Lanfranco Baldi era un artista eccentrico che amava poco il bel mondo dell’arte, preferendogli invenzioni e avventure fuori dal coro. La Fondazione a lui dedicata, e ospitata nella sua città natale: Pelago sulle colline fiorentine, non poteva che inaugurarsi con una mostra altrettanto eccentrica, curiosa e soprattutto rivolta a quel mondo marginale che Baldi aveva frequentato e incarnato.
Per questo Pier Luigi Tazzi, vecchia conoscenza tra i curatori indipendenti italiani oggi a Pelago in veste di presidente della Fondazione Baldi, e Lorenzo Bruni, giovane e attento critico nella veste di curatore, hanno messo in piedi “ALBàNIa”, mostra che vede protagonisti due artisti albanesi Sislej Xhafa e Adrian Paci.
Il corto circuito, la stranezza dell’operazione sono evidenti. Intanto, “ALBàNIa”, realizzata con opere quasi tutte inedite, è una mostra fatta da due artisti niente affatto marginali, anzi ormai acclamati dal pubblico internazionale, e che non vivono più in Albania. Dunque niente di ovvio e di rituale. Eppure sia Sislej che Paci conservano una poetica che sorprende lo smaliziato occhio occidentale il quale, a rischio di una deriva un po’ patetica, potrebbe anche leggere il tutto come “molto albanese”. E qualcosa di vero forse c’è. Proviamo a spiegarlo.
Sislej, artista che ama la performance e un tipo di provocazione forte ma gioiosa (indimenticabili le due installazioni a Casole d’Elsa per Arte all’Arte di un anno fa), oltre a un video e foto, propone una serie di immagini dai colori saturi con lui protagonista. La sua presenza scenica, il suo impatto nel nostro campo visivo sono dirompenti.

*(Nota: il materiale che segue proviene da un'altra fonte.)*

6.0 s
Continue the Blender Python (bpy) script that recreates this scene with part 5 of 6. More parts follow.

Sisley ha un corpo, uno stare tra le cose che parlano da soli. La giungla in cui compare perfettamente vestito per “cercare lavoro” produce un effetto straniante. L’ironia diventa capacità di affabulazione, potere seduttivo che lui mette in scena dandoci così scacco matto. E tagliando di netto le nostre eventuali litanie e pruderie sull’ “artista albanaese”.

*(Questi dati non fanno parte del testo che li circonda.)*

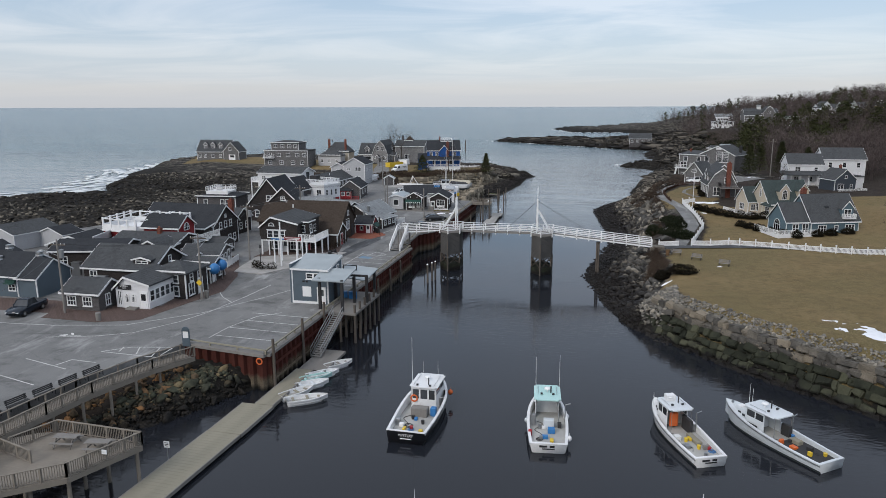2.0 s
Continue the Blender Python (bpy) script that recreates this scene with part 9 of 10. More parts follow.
def van(label, x, y, z, heading, L, W, H, mark_=False):
    """A panel van with a short sloping nose."""
    c = thing("van", label, "van", x, y, z, heading, "parked vehicles")
    h = L / 2
    prof = [(-h, 0.42), (-h - 0.02, 1.1), (-h + 0.06, H - 0.14), (-h + 0.22, H), (h - 2.1, H), (h - 1.8, H - 0.08), (h - 0.98, 1.42), (h - 0.9, 1.36), (h - 0.16, 1.10), (h, 0.82), (h, 0.42)]
    bm = bmesh.new()
    hw = lambda zz, yy: W / 2 * (1 - 0.10 * max(0.0, (zz - 1.1) / (H - 1.1))) * (1 - 0.10 * max(0.0, (yy - h + 0.9) / 0.9))
    lo = [bm.verts.new((-hw(zz, yy), yy, zz)) for yy, zz in prof]
    hi = [bm.verts.new((hw(zz, yy), yy, zz)) for yy, zz in prof]
    bm.faces.new(lo)
    bm.faces.new(hi[::-1])
    for k in range(len(prof)):
        j = (k + 1) % len(prof)
        bm.faces.new((lo[j], lo[k], hi[k], hi[j]))
    bmesh.ops.recalc_face_normals(bm, faces=bm.faces)
    bmesh.ops.bevel(bm, geom=bm.edges[:], offset=0.04, segments=2, affect="EDGES")
    part("body", bm, m_car_white, c)
    bm = bmesh.new()
    fa, fb = hw(1.5, h - 1) - 0.14, hw(H - 0.2, 0) - 0.16
    bm.faces.new([bm.verts.new(q) for q in ((-fa, h - 1.015, 1.52), (fa, h - 1.015, 1.52), (fb, h - 1.73, H - 0.2), (-fb, h - 1.73, H - 0.2))])
    part("windscreen", bm, m_glass, c)
    for sx_ in (-1, 1):
        bm = bmesh.new()
        q = [(h - 2.35, 1.45), (h - 1.15, 1.45), (h - 1.75, H - 0.35), (h - 2.35, H - 0.35)]
        bm.faces.new([bm.verts.new((sx_ * (hw(zz, yy) + 0.012), yy, zz)) for yy, zz in q])
        part("side_window", bm, m_glass, c)
        xa, xb = sorted((sx_ * (W / 2 - 0.03), sx_ * (W / 2 + 0.02)))
        part("side_trim", boxes((xa, xb, -h + 0.3, h - 1.0, 0.5, 0.66)), m_black, c)
        xa, xb = sorted((sx_ * W * 0.46, sx_ * (W / 2 + 0.24)))
        part("mirror", boxes((xa, xb, h - 1.55, h - 1.42, 1.45, 1.75)), m_black, c)
        xa, xb = sorted((sx_ * W * 0.30, sx_ * W * 0.43))
        part("headlamp", boxes((xa, xb, h - 0.1, h - 0.0, 0.84, 1.04)), m_headlamp, c)
        xa, xb = sorted((sx_ * W * 0.42, sx_ * W * 0.47))
        part("tail_lamp", boxes((xa, xb, -h - 0.03, -h + 0.03, 0.9, 1.5)), m_tail, c)
        for yy in (-h + 1.15, h - 0.95):
            bm = bmesh.new()
            tube(bm, (sx_ * (W / 2 - 0.24), yy, 0.35), (sx_ * (W / 2 + 0.015), yy, 0.35), 0.35, 0.35, 16)
            wh = part("wheel", bm, m_rubber, c)
            bm = bmesh.new()
            tube(bm, (sx_ * (W / 2 + 0.012), yy, 0.35), (sx_ * (W / 2 + 0.03), yy, 0.35), 0.2, 0.18, 12)
            part("rim", bm, m_rim, wh)
        if mark_:
            xa, xb = sorted((sx_ * (hw(1.9, 0) + 0.004), sx_ * (hw(1.9, 0) + 0.02)))
            part("side_marking", boxes((xa, xb, -h + 0.5, -h + 2.2, 1.72, 1.95), (xa, xb, -h + 0.5, -h + 1.8, 1.55, 1.64)), m_steel, c, "plain grey bars in place of lettering")
    part("bumper", boxes((-W * 0.45, W * 0.45, h - 0.06, h + 0.05, 0.42, 0.74)), m_black, c)
    part("grille", boxes((-W * 0.26, W * 0.26, h - 0.03, h + 0.02, 0.78, 0.96)), m_black, c)
    return c


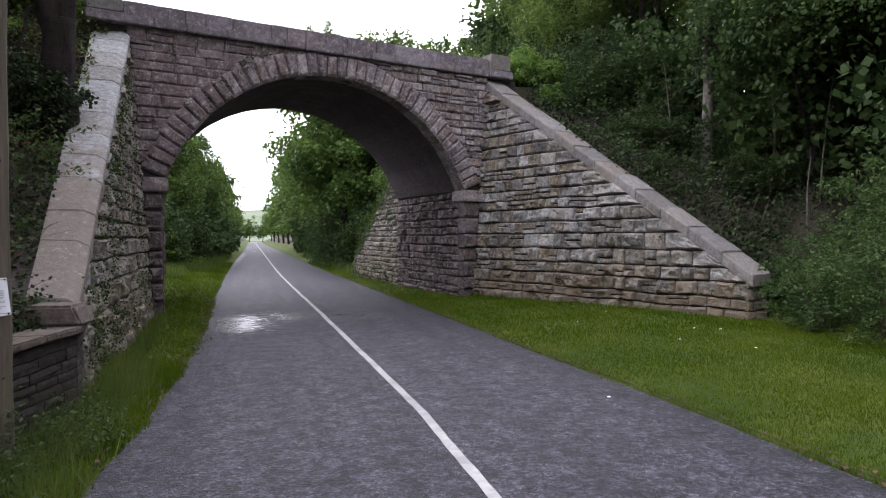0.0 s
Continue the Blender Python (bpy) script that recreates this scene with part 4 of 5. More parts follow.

Adrian Paci è invece un artista che si muove nell’orizzonte della memoria, della rimemorazione più precisamente. Più narrativo e vocato a ritessere storie, paesaggi interiori e non solo, brandelli di realtà, come ad esempio nel video alla Biennale di Venezia, che poi sembra la lenta animazione di un’intensa tela di Balla. Tra le altre opere, Paci a Pelago propone uno straordinario video che mette in dialogo, con sguardi e attesa, un delizioso “putto” con un coro stagionato di nonni e compaesani. Immagini che ci fanno pensare all’Albania (sarà veramente così?), alla sua memoria, forse probabile o forse no. A ciò che noi immaginiamo di questo Paese. Di nuovo un corto circuito, una asimmetria tra quello che vediamo e quello che pensiamo.